◆ To do ◆
Return the listing below verbatim. Pictures do not belong in the copy.

◆ Data section ◆
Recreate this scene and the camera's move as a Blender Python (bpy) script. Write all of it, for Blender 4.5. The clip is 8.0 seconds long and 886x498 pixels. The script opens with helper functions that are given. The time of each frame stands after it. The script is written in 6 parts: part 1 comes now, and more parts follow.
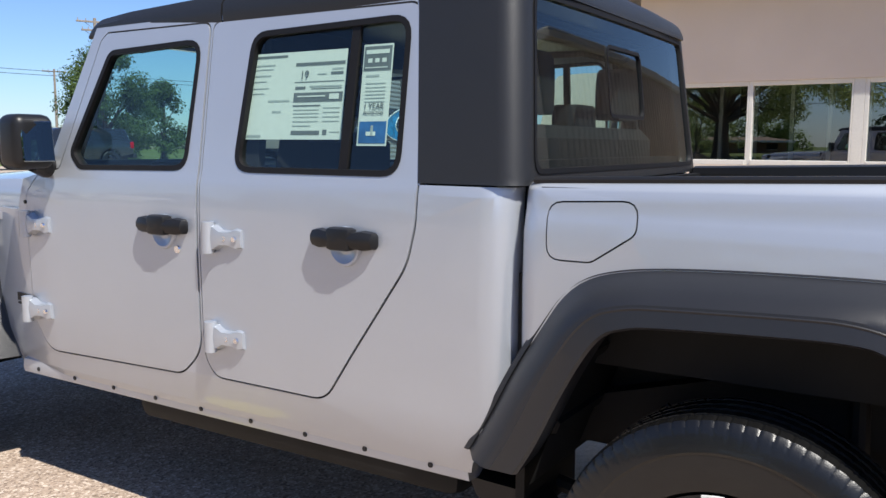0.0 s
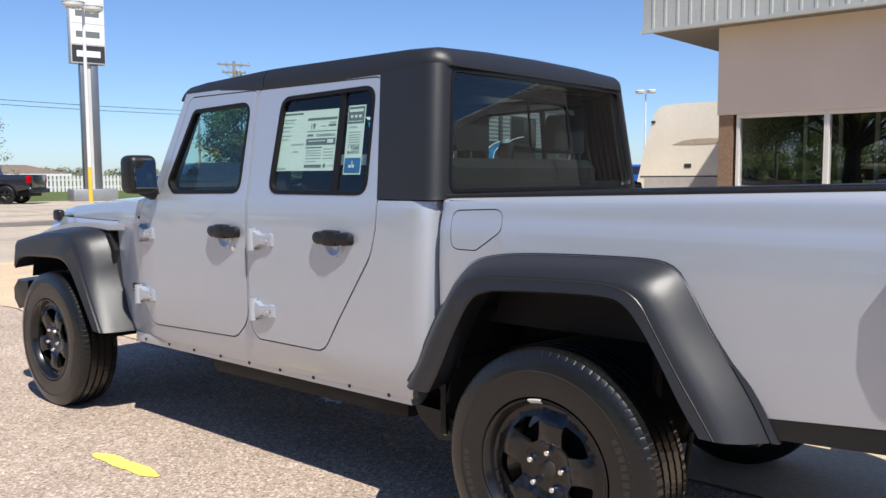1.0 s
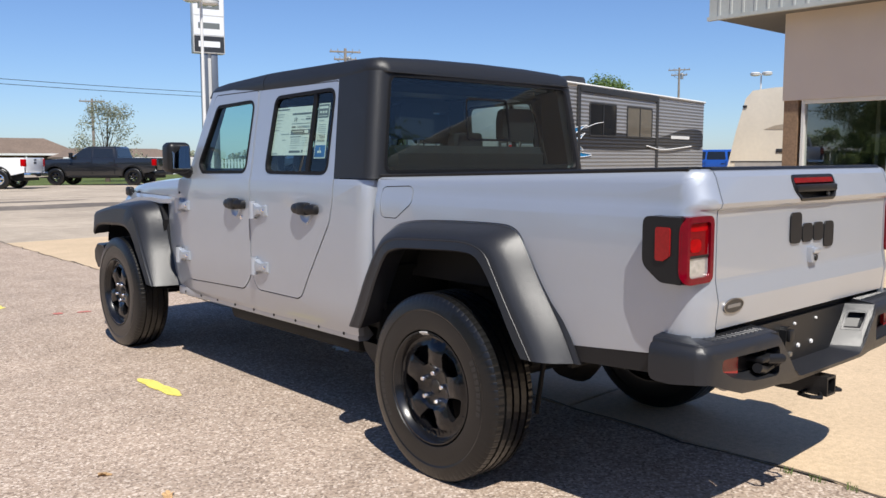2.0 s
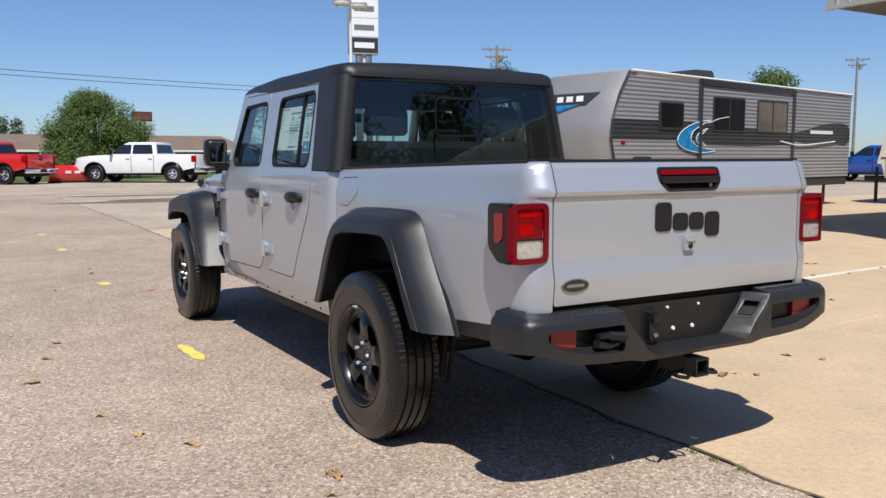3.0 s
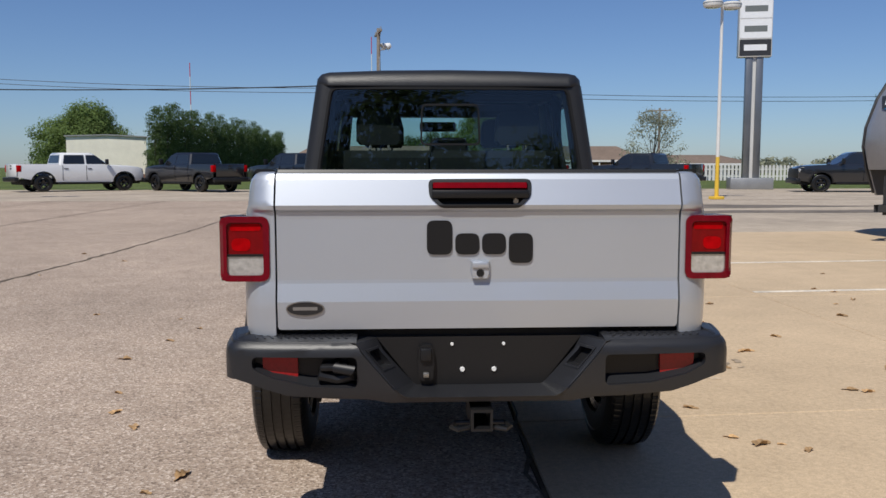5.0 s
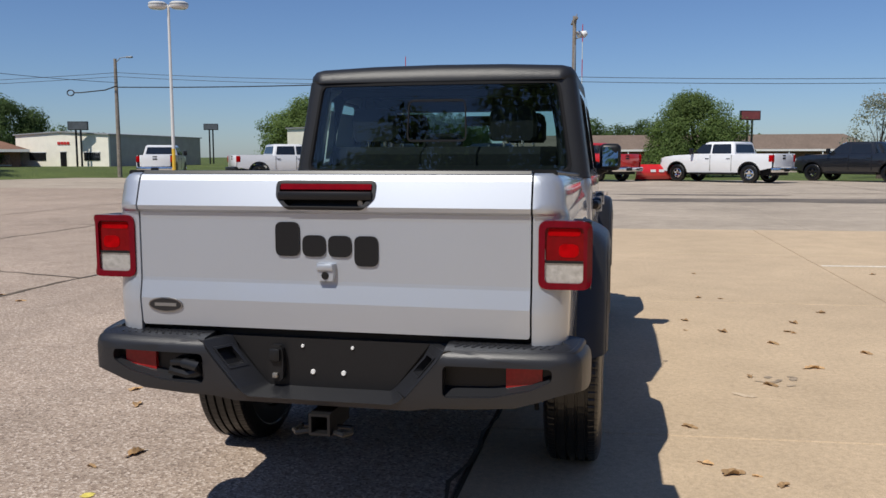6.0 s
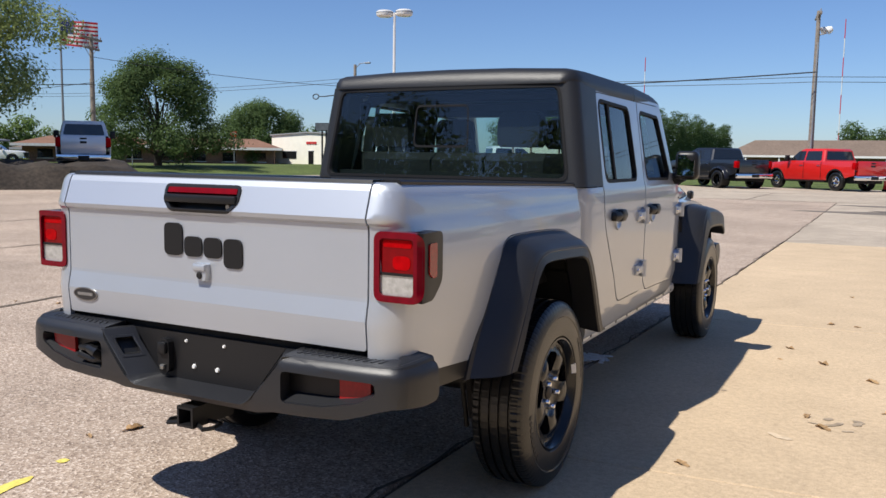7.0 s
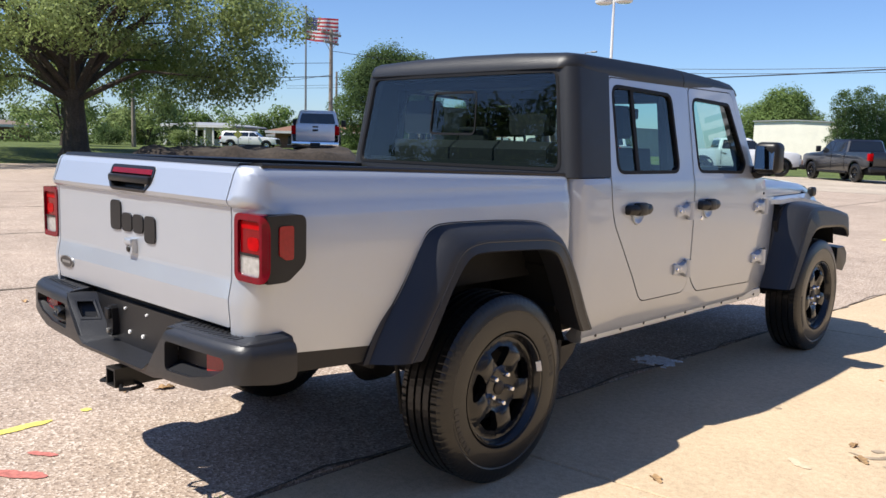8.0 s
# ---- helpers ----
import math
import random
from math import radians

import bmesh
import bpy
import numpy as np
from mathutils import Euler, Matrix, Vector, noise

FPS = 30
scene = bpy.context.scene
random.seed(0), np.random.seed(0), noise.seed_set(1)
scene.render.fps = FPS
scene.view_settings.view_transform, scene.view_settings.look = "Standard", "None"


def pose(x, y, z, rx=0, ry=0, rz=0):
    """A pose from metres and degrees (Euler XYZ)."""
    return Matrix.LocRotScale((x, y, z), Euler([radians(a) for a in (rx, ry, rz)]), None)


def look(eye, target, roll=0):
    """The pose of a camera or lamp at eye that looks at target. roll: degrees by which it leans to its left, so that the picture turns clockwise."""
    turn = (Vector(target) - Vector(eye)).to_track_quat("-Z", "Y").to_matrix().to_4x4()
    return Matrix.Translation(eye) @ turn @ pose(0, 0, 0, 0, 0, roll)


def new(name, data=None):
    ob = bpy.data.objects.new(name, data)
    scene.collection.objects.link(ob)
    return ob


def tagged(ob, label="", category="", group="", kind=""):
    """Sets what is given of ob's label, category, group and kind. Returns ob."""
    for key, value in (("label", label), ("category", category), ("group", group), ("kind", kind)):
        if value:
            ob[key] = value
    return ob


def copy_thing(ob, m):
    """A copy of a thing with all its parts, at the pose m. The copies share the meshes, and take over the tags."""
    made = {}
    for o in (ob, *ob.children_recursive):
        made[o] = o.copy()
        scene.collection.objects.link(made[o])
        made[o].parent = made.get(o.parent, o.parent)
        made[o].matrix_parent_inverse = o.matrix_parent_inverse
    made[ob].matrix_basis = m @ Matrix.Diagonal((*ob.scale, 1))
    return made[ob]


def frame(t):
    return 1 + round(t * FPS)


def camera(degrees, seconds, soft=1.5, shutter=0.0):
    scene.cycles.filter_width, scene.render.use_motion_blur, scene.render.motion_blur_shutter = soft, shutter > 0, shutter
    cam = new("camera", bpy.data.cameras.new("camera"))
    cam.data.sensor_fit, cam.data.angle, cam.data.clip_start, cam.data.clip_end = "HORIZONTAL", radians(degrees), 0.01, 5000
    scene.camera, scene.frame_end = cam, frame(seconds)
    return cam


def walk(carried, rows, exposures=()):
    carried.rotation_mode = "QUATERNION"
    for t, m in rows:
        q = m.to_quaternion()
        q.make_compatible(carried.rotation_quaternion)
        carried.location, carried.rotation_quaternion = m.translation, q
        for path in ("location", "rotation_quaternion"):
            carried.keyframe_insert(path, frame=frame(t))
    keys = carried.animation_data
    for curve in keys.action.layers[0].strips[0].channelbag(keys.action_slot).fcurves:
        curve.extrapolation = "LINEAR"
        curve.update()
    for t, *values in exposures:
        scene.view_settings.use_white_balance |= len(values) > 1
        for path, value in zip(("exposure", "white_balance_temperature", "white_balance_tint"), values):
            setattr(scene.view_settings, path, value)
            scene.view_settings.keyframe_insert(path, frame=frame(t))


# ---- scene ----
cam = camera(55.8, 8.0)
PATH = [
    (0, (-2.607, -0.369, 1.34), (-0.922, 0.68, 1.092), 0.3),
    (0.5, (-2.877, -0.897, 1.328), (-1.29, 0.303, 1.124), 0.1),
    (1, (-3.071, -1.444, 1.331), (-1.557, -0.149, 1.155), -0.3),
    (1.5, (-3.175, -2.019, 1.324), (-1.754, -0.625, 1.13), -0.0),
    (2, (-3.109, -2.567, 1.327), (-1.787, -1.081, 1.115), -0.1),
    (2.2, (-3.034, -2.786, 1.327), (-1.753, -1.267, 1.101), -0.3),
    (3.3, (-2.238, -3.686, 1.31), (-1.343, -1.909, 1.108), 0.1),
    (3.5, (-2.026, -3.778, 1.318), (-1.204, -1.965, 1.129), 0.2),
    (4, (-1.429, -3.915, 1.309), (-0.819, -2.018, 1.144), 1.0),
    (5.3, (0.102, -3.892, 1.314), (0.041, -1.903, 1.113), -0.1),
    (5.5, (0.345, -3.874, 1.333), (0.183, -1.891, 1.126), 0.1),
    (6, (0.925, -3.74, 1.348), (0.522, -1.793, 1.128), -0.1),
    (6.5, (1.504, -3.575, 1.355), (0.851, -1.698, 1.125), 0.3),
    (7, (2.05, -3.284, 1.374), (1.124, -1.525, 1.156), 0.8),
    (7.5, (2.546, -2.976, 1.38), (1.374, -1.371, 1.148), 1.3),
    (8, (2.977, -2.589, 1.383), (1.605, -1.156, 1.131), 1.5),
]
EXPOSURE = [(0, 0.70), (1, 0.62), (2, 0.42), (3.5, 0.12), (4, 0.04), (5.5, -0.16), (6.5, 0.08), (7, 0.32), (8, 0.70)]
walk(cam, [(t, look(eye, target, roll)) for t, eye, target, roll in PATH], EXPOSURE)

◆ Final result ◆
Recreate this scene and the camera's move as a Blender Python (bpy) script. Write all of it, for Blender 4.5. The clip is 8.0 seconds long and 886x498 pixels. The script opens with helper functions that are given. The time of each frame stands after it. The script is written in 6 parts: part 1 comes now, and more parts follow.
0.0 s
1.0 s
2.0 s
3.0 s
5.0 s
6.0 s
7.0 s
8.0 s
# ---- helpers ----
import math
import random
from math import radians

import bmesh
import bpy
import numpy as np
from mathutils import Euler, Matrix, Vector, noise

FPS = 30
scene = bpy.context.scene
random.seed(0), np.random.seed(0), noise.seed_set(1)
scene.render.fps = FPS
scene.view_settings.view_transform, scene.view_settings.look = "Standard", "None"


def pose(x, y, z, rx=0, ry=0, rz=0):
    """A pose from metres and degrees (Euler XYZ)."""
    return Matrix.LocRotScale((x, y, z), Euler([radians(a) for a in (rx, ry, rz)]), None)


def look(eye, target, roll=0):
    """The pose of a camera or lamp at eye that looks at target. roll: degrees by which it leans to its left, so that the picture turns clockwise."""
    turn = (Vector(target) - Vector(eye)).to_track_quat("-Z", "Y").to_matrix().to_4x4()
    return Matrix.Translation(eye) @ turn @ pose(0, 0, 0, 0, 0, roll)


def new(name, data=None):
    ob = bpy.data.objects.new(name, data)
    scene.collection.objects.link(ob)
    return ob


def tagged(ob, label="", category="", group="", kind=""):
    """Sets what is given of ob's label, category, group and kind. Returns ob."""
    for key, value in (("label", label), ("category", category), ("group", group), ("kind", kind)):
        if value:
            ob[key] = value
    return ob


def copy_thing(ob, m):
    """A copy of a thing with all its parts, at the pose m. The copies share the meshes, and take over the tags."""
    made = {}
    for o in (ob, *ob.children_recursive):
        made[o] = o.copy()
        scene.collection.objects.link(made[o])
        made[o].parent = made.get(o.parent, o.parent)
        made[o].matrix_parent_inverse = o.matrix_parent_inverse
    made[ob].matrix_basis = m @ Matrix.Diagonal((*ob.scale, 1))
    return made[ob]


def frame(t):
    return 1 + round(t * FPS)


def camera(degrees, seconds, soft=1.5, shutter=0.0):
    scene.cycles.filter_width, scene.render.use_motion_blur, scene.render.motion_blur_shutter = soft, shutter > 0, shutter
    cam = new("camera", bpy.data.cameras.new("camera"))
    cam.data.sensor_fit, cam.data.angle, cam.data.clip_start, cam.data.clip_end = "HORIZONTAL", radians(degrees), 0.01, 5000
    scene.camera, scene.frame_end = cam, frame(seconds)
    return cam


def walk(carried, rows, exposures=()):
    carried.rotation_mode = "QUATERNION"
    for t, m in rows:
        q = m.to_quaternion()
        q.make_compatible(carried.rotation_quaternion)
        carried.location, carried.rotation_quaternion = m.translation, q
        for path in ("location", "rotation_quaternion"):
            carried.keyframe_insert(path, frame=frame(t))
    keys = carried.animation_data
    for curve in keys.action.layers[0].strips[0].channelbag(keys.action_slot).fcurves:
        curve.extrapolation = "LINEAR"
        curve.update()
    for t, *values in exposures:
        scene.view_settings.use_white_balance |= len(values) > 1
        for path, value in zip(("exposure", "white_balance_temperature", "white_balance_tint"), values):
            setattr(scene.view_settings, path, value)
            scene.view_settings.keyframe_insert(path, frame=frame(t))


# ---- scene ----
cam = camera(55.8, 8.0)
PATH = [
    (0, (-2.607, -0.369, 1.34), (-0.922, 0.68, 1.092), 0.3),
    (0.5, (-2.877, -0.897, 1.328), (-1.29, 0.303, 1.124), 0.1),
    (1, (-3.071, -1.444, 1.331), (-1.557, -0.149, 1.155), -0.3),
    (1.5, (-3.175, -2.019, 1.324), (-1.754, -0.625, 1.13), -0.0),
    (2, (-3.109, -2.567, 1.327), (-1.787, -1.081, 1.115), -0.1),
    (2.2, (-3.034, -2.786, 1.327), (-1.753, -1.267, 1.101), -0.3),
    (3.3, (-2.238, -3.686, 1.31), (-1.343, -1.909, 1.108), 0.1),
    (3.5, (-2.026, -3.778, 1.318), (-1.204, -1.965, 1.129), 0.2),
    (4, (-1.429, -3.915, 1.309), (-0.819, -2.018, 1.144), 1.0),
    (5.3, (0.102, -3.892, 1.314), (0.041, -1.903, 1.113), -0.1),
    (5.5, (0.345, -3.874, 1.333), (0.183, -1.891, 1.126), 0.1),
    (6, (0.925, -3.74, 1.348), (0.522, -1.793, 1.128), -0.1),
    (6.5, (1.504, -3.575, 1.355), (0.851, -1.698, 1.125), 0.3),
    (7, (2.05, -3.284, 1.374), (1.124, -1.525, 1.156), 0.8),
    (7.5, (2.546, -2.976, 1.38), (1.374, -1.371, 1.148), 1.3),
    (8, (2.977, -2.589, 1.383), (1.605, -1.156, 1.131), 1.5),
]
EXPOSURE = [(0, 0.70), (1, 0.62), (2, 0.42), (3.5, 0.12), (4, 0.04), (5.5, -0.16), (6.5, 0.08), (7, 0.32), (8, 0.70)]
walk(cam, [(t, look(eye, target, roll)) for t, eye, target, roll in PATH], EXPOSURE)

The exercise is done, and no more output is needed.